If you have a computer which keeps all the heat inside it, then you're going to have overheating problems...
I already said that a computer's fan moves air from inside the case to outside the case.
Do you at least concede that the energy ends up as heat, and are now switching to the argument that the heat takes too long to spread out? Or are you still maintaining that the energy in turning fans etc is "used up"?
What I've been saying is that the amount of
useful work done by a heater+fan combination is
not simply the total amount of heat pumped out, but also in pushing the air around the room to facilitate convection. The heater+fan clearly does more useful work than just the heating element by itself, and not because the fan also produces heat, but because it facilitates convection. I've also looked at it from the other way: a heater that
just heats one single molecule and doesn't let that molecule go anywhere is
not doing any useful work, even though it outputs a great deal of heat.
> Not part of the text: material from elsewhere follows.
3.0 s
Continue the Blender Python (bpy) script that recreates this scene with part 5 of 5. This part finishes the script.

And, most recently, I've looked at it from a third way: if you need a 1,000w heating element to create a sufficient temperature gradient to heat a room (i.e. replace heat lost from windows/doors after at equilibrium, which in a previous example escaped at a rate of
a), but you only need a 500w heating element and a 100w fan to heat the same room, then the fan has done more useful work than the extra 500w pumped out by the first heater.
It may be difficult for you to see, and that may be because I haven't expressed myself very clearly, but what what you think is "switching arguments" is just presenting the same concept in several different ways.
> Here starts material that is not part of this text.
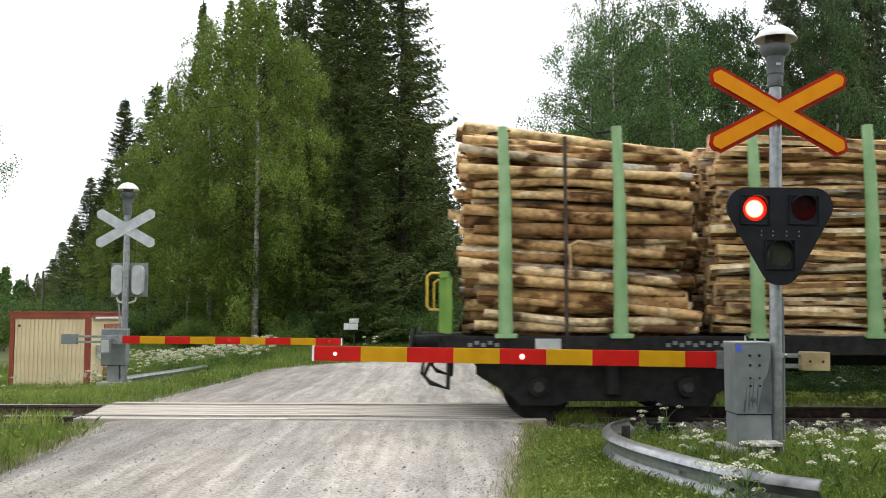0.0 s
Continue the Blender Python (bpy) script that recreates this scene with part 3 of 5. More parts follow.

The point about pushing the heat all the way round the house doesn't work either - no one is suggesting using a single bank of computers in one room to heat a whole house. Rather that the energy contribution would reduce the heating required. Even if it's just in that one room where you need lower heating, it's still reducing the heating required. Whether you have just one computer, or whether you have a computer in every room, they're still just as efficient as a radiator.
Heh, now who's switching arguments. I'm not saying it doesn't reduce the heating required, because that would amount to saying that it doesn't produce any heat at all. What I'm saying is that they're not as efficient as electric fan heaters (or, put another way, that an electric fan heater drawing the same amount of power would reduce heating required
more). If you operate under the naive belief that
any heat out is useful heat, or the rather baffling belief that there's no utility in forced convection, then of course you will find that all electrical devices are as efficient as each other. But efficiency is about
useful output, not just heat that lingers around the ceiling or at the back of a fridge or around a toaster.
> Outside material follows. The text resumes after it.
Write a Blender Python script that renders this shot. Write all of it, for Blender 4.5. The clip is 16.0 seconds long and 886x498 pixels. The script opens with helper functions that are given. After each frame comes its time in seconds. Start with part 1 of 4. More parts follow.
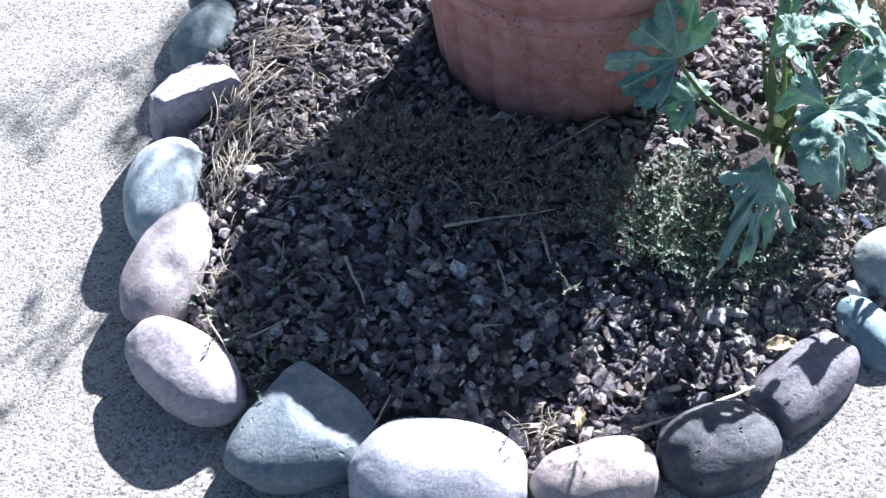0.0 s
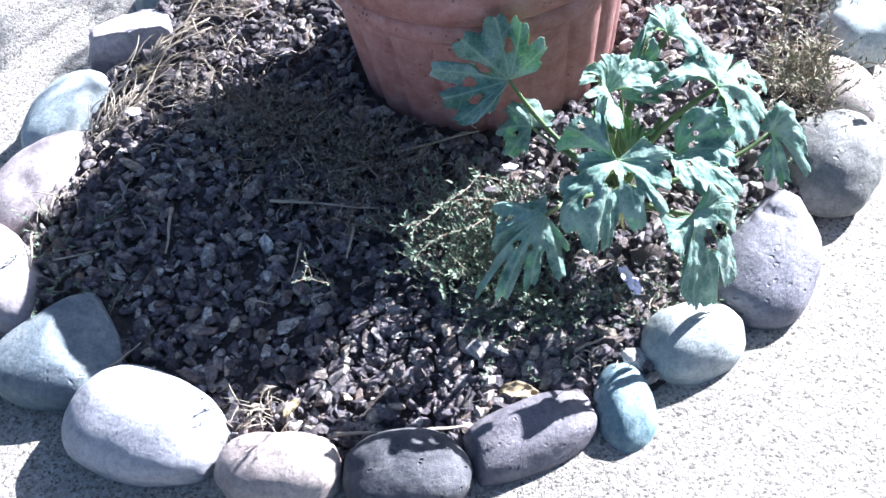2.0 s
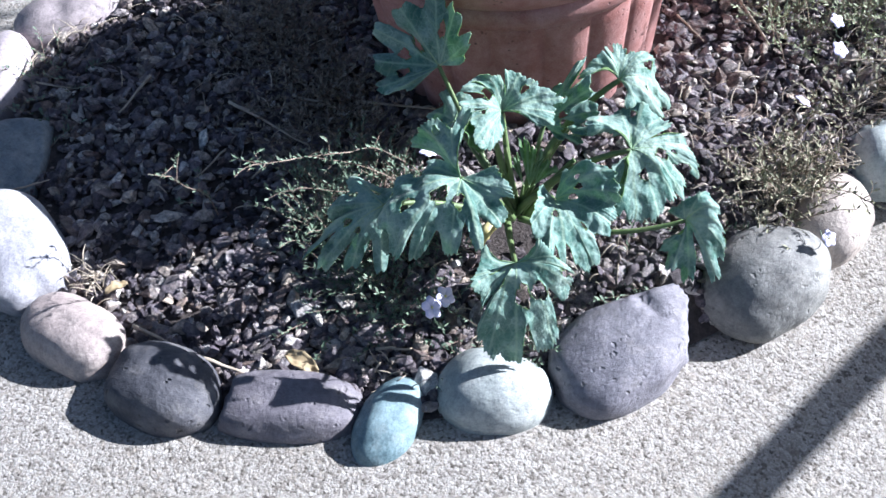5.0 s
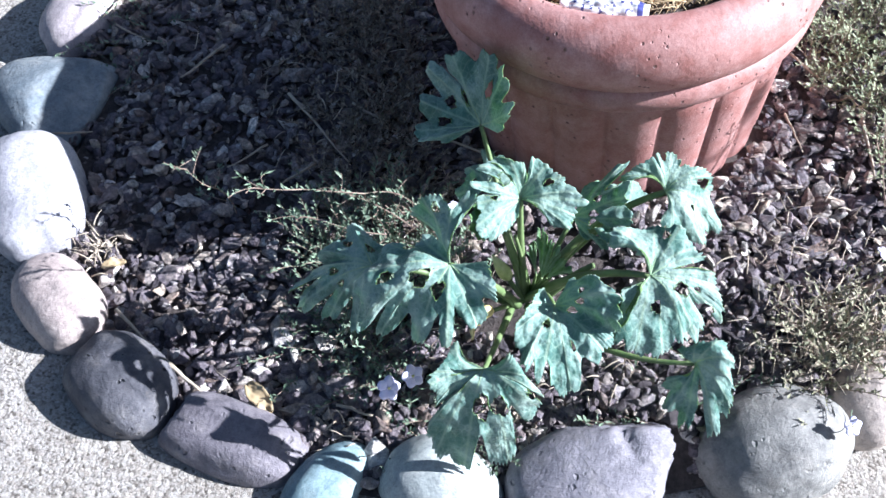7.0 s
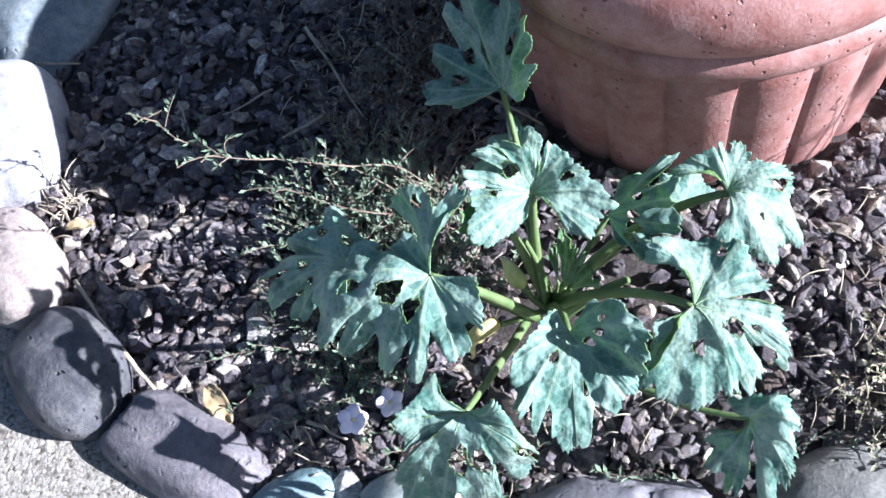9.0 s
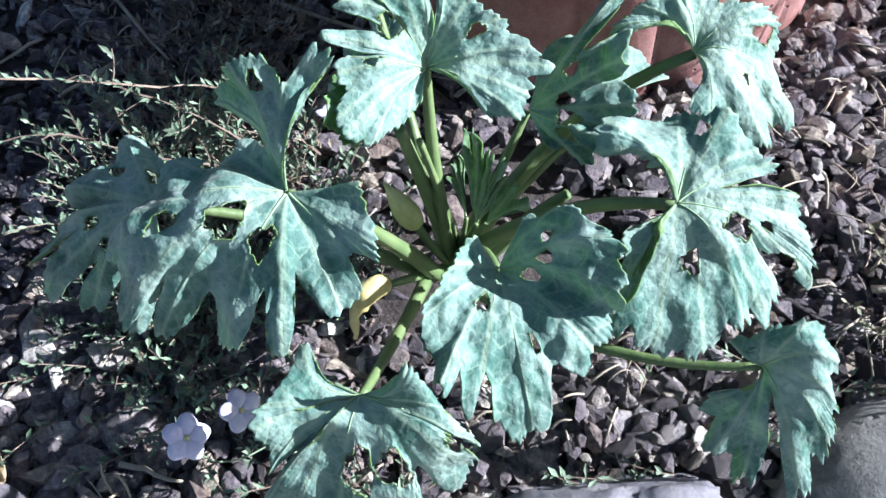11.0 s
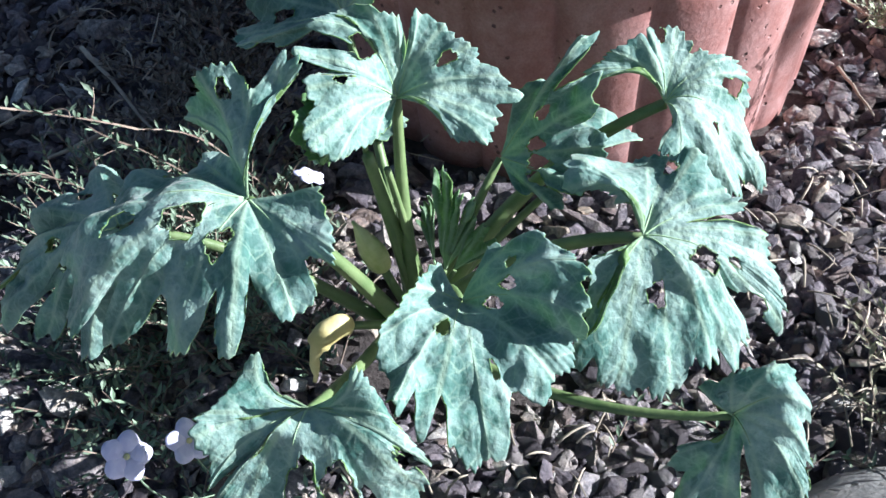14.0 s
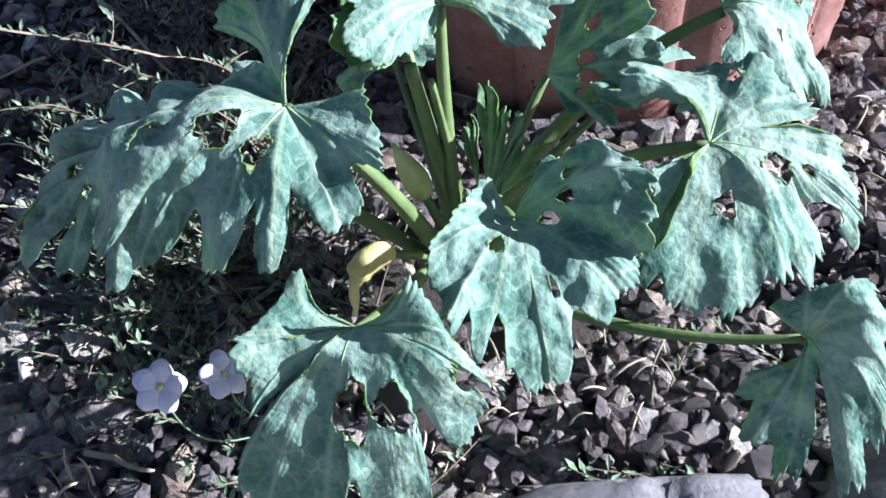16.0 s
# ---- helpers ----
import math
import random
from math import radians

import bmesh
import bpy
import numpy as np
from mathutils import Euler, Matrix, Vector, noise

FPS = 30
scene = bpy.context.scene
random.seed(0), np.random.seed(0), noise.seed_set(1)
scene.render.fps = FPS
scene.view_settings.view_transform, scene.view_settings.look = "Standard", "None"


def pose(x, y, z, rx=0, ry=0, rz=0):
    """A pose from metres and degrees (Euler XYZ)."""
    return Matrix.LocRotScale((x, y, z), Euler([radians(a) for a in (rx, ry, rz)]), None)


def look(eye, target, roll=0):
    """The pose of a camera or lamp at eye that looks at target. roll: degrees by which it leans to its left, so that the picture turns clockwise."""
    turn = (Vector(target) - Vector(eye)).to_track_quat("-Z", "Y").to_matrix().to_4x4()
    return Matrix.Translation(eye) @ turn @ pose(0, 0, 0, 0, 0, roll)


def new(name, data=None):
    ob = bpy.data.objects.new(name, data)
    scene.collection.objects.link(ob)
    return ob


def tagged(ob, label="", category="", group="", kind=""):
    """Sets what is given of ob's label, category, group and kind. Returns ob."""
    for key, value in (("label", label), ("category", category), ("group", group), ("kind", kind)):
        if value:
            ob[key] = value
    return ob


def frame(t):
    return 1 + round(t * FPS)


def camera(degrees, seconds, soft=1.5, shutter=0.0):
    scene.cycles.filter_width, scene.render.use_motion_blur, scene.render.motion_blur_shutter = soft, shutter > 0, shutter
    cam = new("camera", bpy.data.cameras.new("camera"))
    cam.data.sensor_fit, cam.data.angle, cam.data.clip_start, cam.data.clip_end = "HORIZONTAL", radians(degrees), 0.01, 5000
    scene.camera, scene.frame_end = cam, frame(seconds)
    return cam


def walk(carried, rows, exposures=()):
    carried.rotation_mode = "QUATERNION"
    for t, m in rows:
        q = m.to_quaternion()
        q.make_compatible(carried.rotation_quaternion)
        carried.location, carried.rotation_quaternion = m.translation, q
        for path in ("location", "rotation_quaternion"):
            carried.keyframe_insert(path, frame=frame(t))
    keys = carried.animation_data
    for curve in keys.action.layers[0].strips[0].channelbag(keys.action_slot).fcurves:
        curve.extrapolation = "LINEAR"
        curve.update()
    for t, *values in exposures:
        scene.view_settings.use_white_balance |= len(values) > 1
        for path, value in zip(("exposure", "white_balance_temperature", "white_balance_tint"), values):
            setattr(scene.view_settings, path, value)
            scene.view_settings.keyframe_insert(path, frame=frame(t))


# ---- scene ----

I haven't considered radiators at all in this, but they are usually placed under windows, so that they don't have to operate at as high a temperature as, say, an oven in the middle of a room. I'd contend that, for this reason, an electric radiator placed under a window would be more efficient than a fridge or a computer. The discussion to date, however, hasn't involved radiators, and I haven't given them more thought than that. Maybe a radiator under a window is more efficient than an electric heater - that wouldn't surprise me at all.
EDIT: Just thought about it and yes, a radiator the width of the window and under it would be MUCH more efficient than any other option, because it would only have to operate at a little above room temperature in order to maintain room temp. Still need to work out what that depends on though.